The items left behind range from small crosses, to large painted wooden letters spelling out the deceased’s name zip-tied to a fence pole. At Christmas last year, someone stuck about 100 plastic tree ornaments through the chain link fence and inserted plastic cups in the grid spelling out “Merry XMas (name of deceased).” This was a huge installation- about 25 feet in total and I thought could be quite distracting to other drivers on what is already obviously a very dangerous piece of road. At the site where the teens crashed, their friends put up balloons in their school’s colors when they would’ve graduated and a poster with handwritten messages and photos of the deceased and friends.
The land is rural and mostly let out for grazing to third-parties and we do not live on it or even visit more than once a week. We obviously do not own the public road, but we do own the fence where the memorials are usually put up and signs are placed every hundred or so yards informing people that they are on private property.
My question is- is it okay to take down the memorials? Especially things like balloons, stuffed animals, posters and the like which quickly deteriorate in the elements. After a couple of weeks in the rain, paper is torn and ink smudged and it frankly looks like trash. As I said, we don’t live on the land, so I’ve never seen anyone in the act of leaving something, and I don’t think I’d want to confront anyone even if I did. I truly am sympathetic that they lost someone and they want to express that.
My family is split on the issue, with some saying we should remove the items as soon as we see them, like we would with most things that had been left behind on our property. Some think that the memorials are better suited to grave sites or the homes of the bereaved. Others think we should be more sensitive and just let the more study memorials stay and maybe remove older ones as they get more shabby.
I’d be interested in what E-Hell members would do in our situation. Add signs that say something to the effect of “post no bills?” Ignore it? 0828-14
The resolution of this problem lies in the principles of property ownership and the choices a property owner makes in regards to their own land. For example, cemeteries have restrictions on what can be placed around grave sites and when. Our local cemetery prohibits loose objects and other items around the grave during grass mowing season but in the winter, the cemetery becomes decorated with garden flags, little statues, solar lights, etc placed around numerous graves.
Public places do not leave memorials intact and up for unlimited periods of time either. Bouquets of flowers, candles, toys, notes are left in public, common areas when a tragedy strikes and I do believe the people who do this must know that these items cannot remain there indefinitely. Items placed at the base of the Vietnam Memorial in Washington, D.C. are removed daily and I am sure that the many flowers left at Buckingham Palace after Princess Diana’s death were removed before they deteriorated.
A man died after being ejected from his flipping truck just a hundred feet past my driveway several years ago and someone placed a cross made of PVC pipe on the telephone pole near his death site. It’s still there because it is small enough to be discreet and it is out of the way. But another death memorial a few miles away consisted of a huge mound of stuffed animals and as time went by, it became disgusting and someone eventually had to clean it up and I’m certain that someone was not the person who originally created that memorial. Along one highway near us, people have placed memorial crosses or wreaths on the fences at crash sites which remain in place for years. The main point of this paragraph is to enlighten people who are inclined to do memorials to consider what you leave behind so that you do not create more work for someone else or create an eventual eyesore.

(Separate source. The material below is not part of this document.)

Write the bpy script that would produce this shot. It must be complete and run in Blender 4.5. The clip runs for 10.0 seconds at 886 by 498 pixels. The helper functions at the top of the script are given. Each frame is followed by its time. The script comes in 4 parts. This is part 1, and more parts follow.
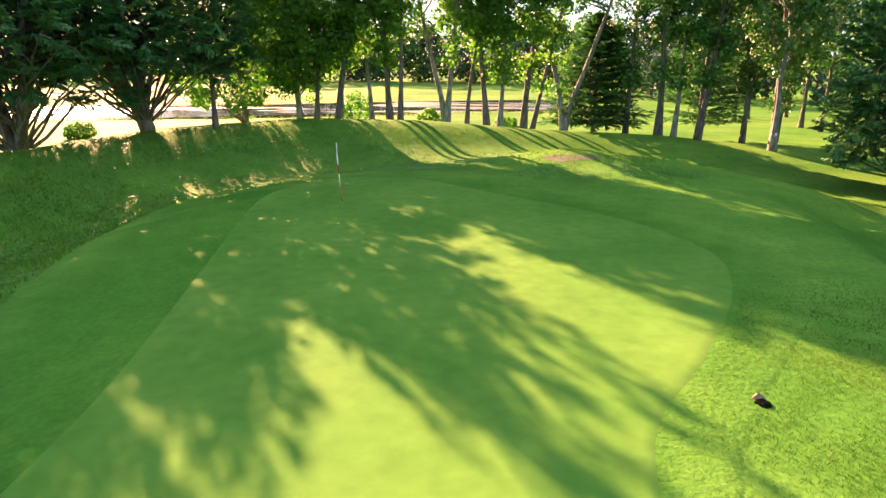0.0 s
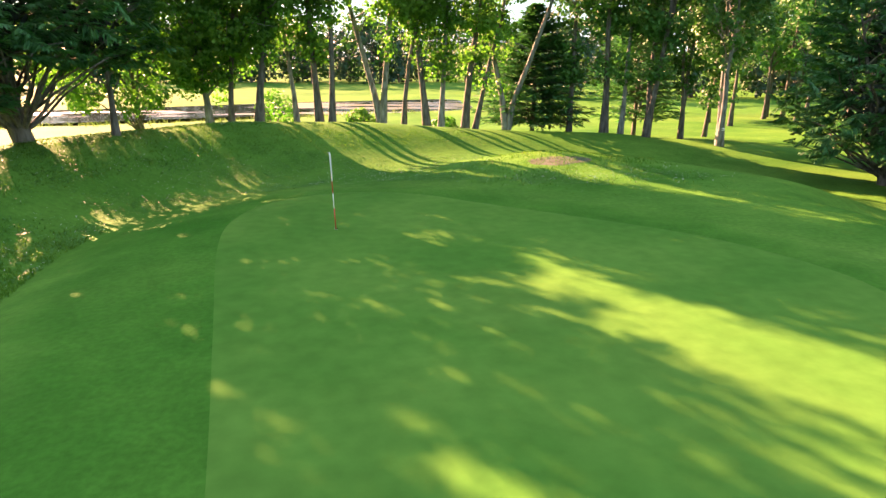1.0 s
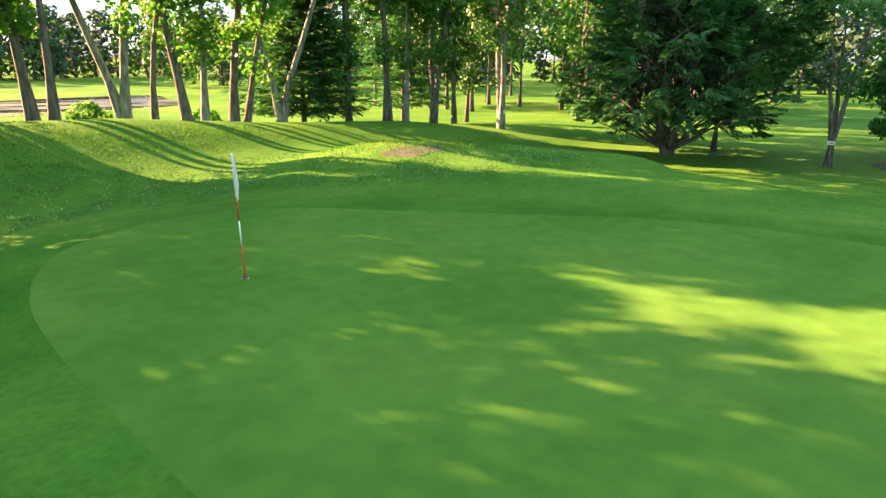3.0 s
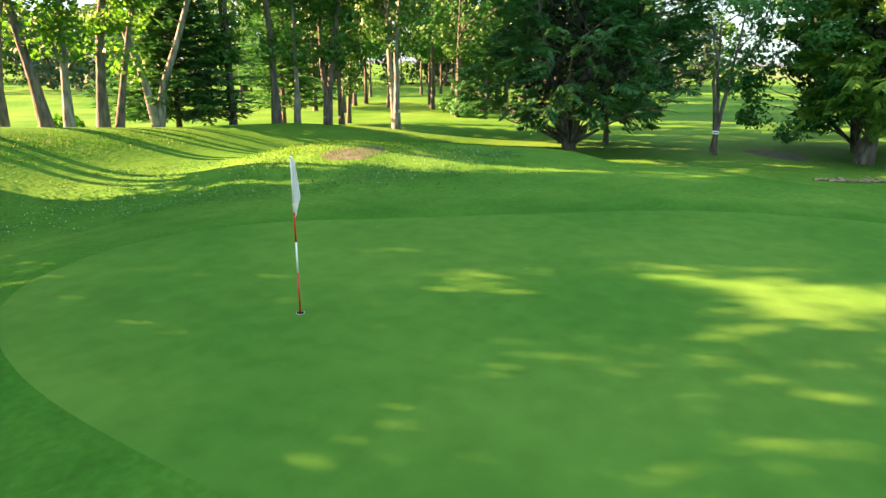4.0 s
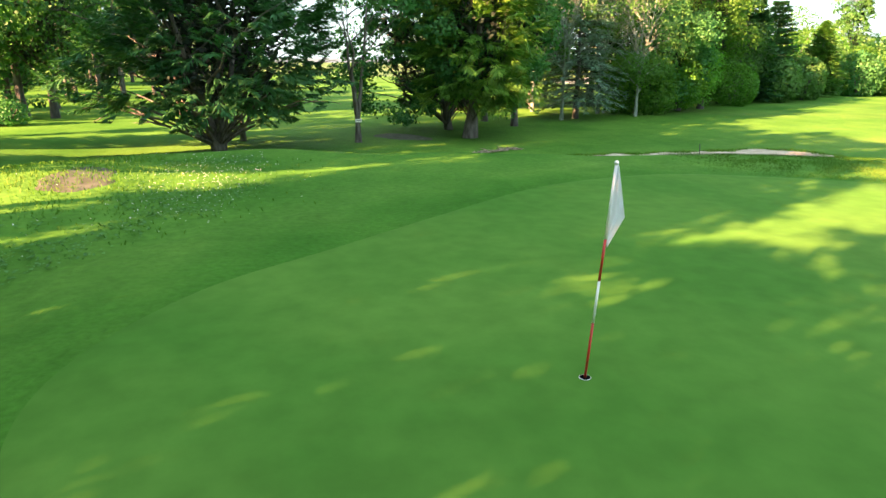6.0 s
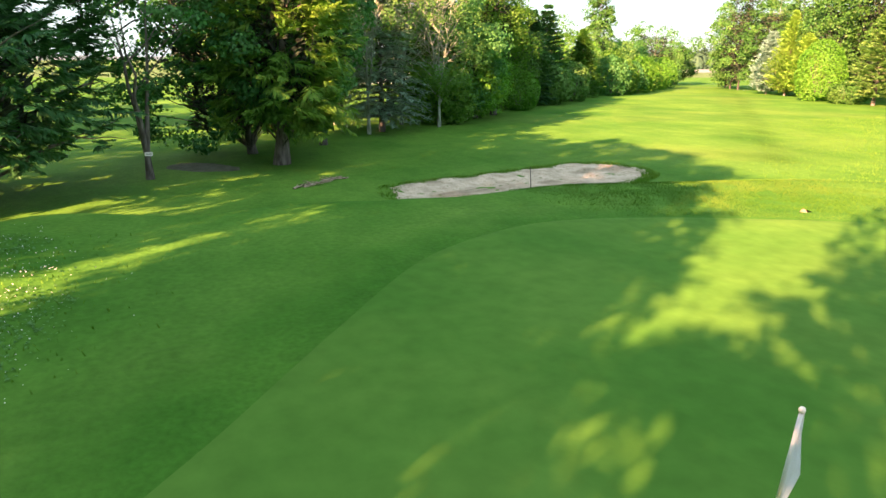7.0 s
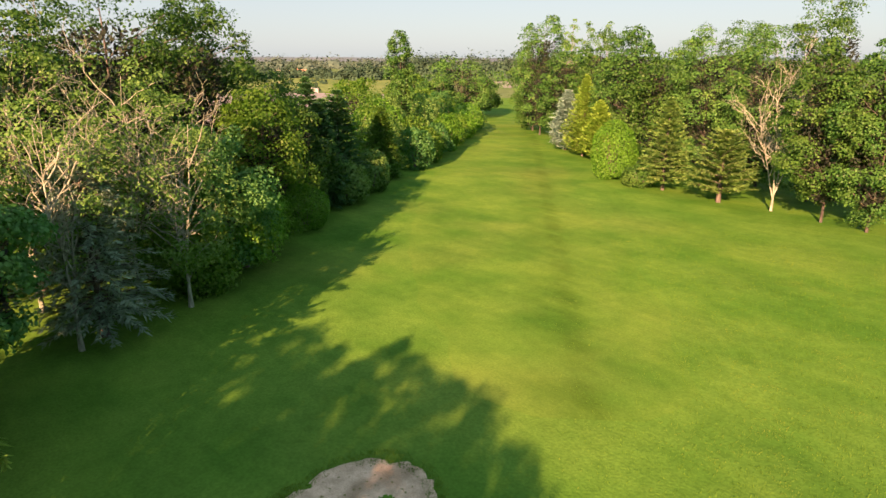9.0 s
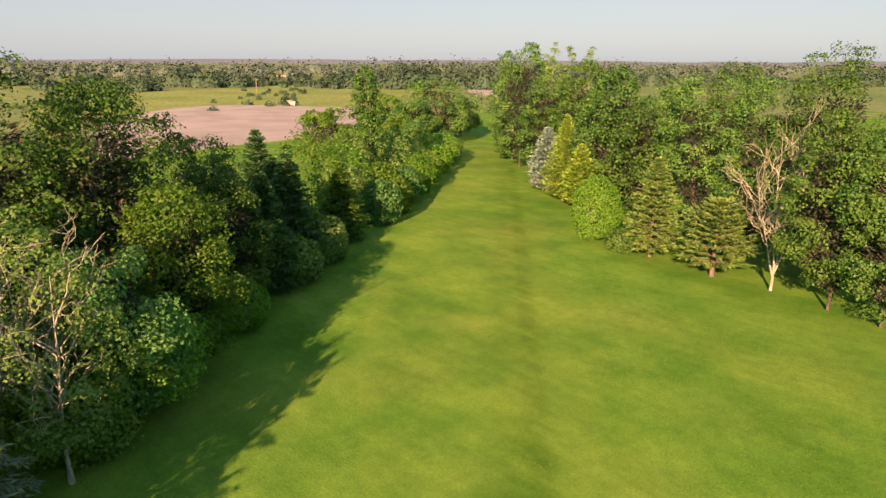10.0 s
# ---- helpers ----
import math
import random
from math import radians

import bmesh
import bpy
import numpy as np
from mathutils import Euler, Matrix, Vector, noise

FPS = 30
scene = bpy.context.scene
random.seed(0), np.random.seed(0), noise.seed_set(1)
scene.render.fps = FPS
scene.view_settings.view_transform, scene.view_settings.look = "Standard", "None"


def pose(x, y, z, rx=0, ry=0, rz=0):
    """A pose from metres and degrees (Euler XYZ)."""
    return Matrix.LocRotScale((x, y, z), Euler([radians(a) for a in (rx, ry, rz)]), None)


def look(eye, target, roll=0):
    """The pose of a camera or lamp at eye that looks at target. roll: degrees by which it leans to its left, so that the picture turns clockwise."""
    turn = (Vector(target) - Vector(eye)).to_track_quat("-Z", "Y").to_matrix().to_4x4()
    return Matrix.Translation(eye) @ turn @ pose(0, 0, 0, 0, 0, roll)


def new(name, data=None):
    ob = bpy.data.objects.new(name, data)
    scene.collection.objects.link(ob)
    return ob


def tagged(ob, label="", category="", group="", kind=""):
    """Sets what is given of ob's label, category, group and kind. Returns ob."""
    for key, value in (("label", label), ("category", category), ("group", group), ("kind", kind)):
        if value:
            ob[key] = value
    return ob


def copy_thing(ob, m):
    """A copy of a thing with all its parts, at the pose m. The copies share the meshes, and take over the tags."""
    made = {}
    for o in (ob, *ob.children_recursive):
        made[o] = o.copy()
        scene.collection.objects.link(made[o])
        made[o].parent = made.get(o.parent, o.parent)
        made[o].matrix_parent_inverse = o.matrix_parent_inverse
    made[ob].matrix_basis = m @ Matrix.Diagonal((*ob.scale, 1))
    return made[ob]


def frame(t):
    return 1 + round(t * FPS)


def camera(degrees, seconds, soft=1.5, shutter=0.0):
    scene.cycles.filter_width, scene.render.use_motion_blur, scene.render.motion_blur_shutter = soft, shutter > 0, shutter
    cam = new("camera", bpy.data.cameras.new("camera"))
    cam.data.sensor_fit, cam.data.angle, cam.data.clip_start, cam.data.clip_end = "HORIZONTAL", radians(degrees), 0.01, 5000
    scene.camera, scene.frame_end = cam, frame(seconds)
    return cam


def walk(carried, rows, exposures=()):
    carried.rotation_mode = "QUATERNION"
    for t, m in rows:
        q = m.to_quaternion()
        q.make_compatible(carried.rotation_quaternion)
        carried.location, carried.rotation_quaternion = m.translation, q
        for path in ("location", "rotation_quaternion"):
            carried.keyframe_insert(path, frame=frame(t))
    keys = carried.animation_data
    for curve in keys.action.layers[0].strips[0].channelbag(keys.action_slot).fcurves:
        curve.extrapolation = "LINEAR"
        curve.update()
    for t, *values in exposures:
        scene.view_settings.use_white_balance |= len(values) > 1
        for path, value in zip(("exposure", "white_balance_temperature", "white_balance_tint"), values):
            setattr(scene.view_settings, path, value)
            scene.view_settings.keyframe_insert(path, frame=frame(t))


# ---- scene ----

OP, placing more signage on the fence won’t have the deterrent effect you want. I think you are fine with throwing away items that are disposable and are deteriorating or in danger of deteriorating. It’s trash at that point. I’d more inclined to leave discreet items like small crosses, wreaths, plaques, vinyl banners that have been tied to the fence for a period of time of your choosing. By leaving the more discreet and durable memorials in place, perhaps you may subtly influence others to leave similar memorials in the future. Obviously you cannot control the road right of way the government owns and maintains but what you choose to do with your own land is your right as property owner and you shouldn’t feel guilty for any decisions you do make.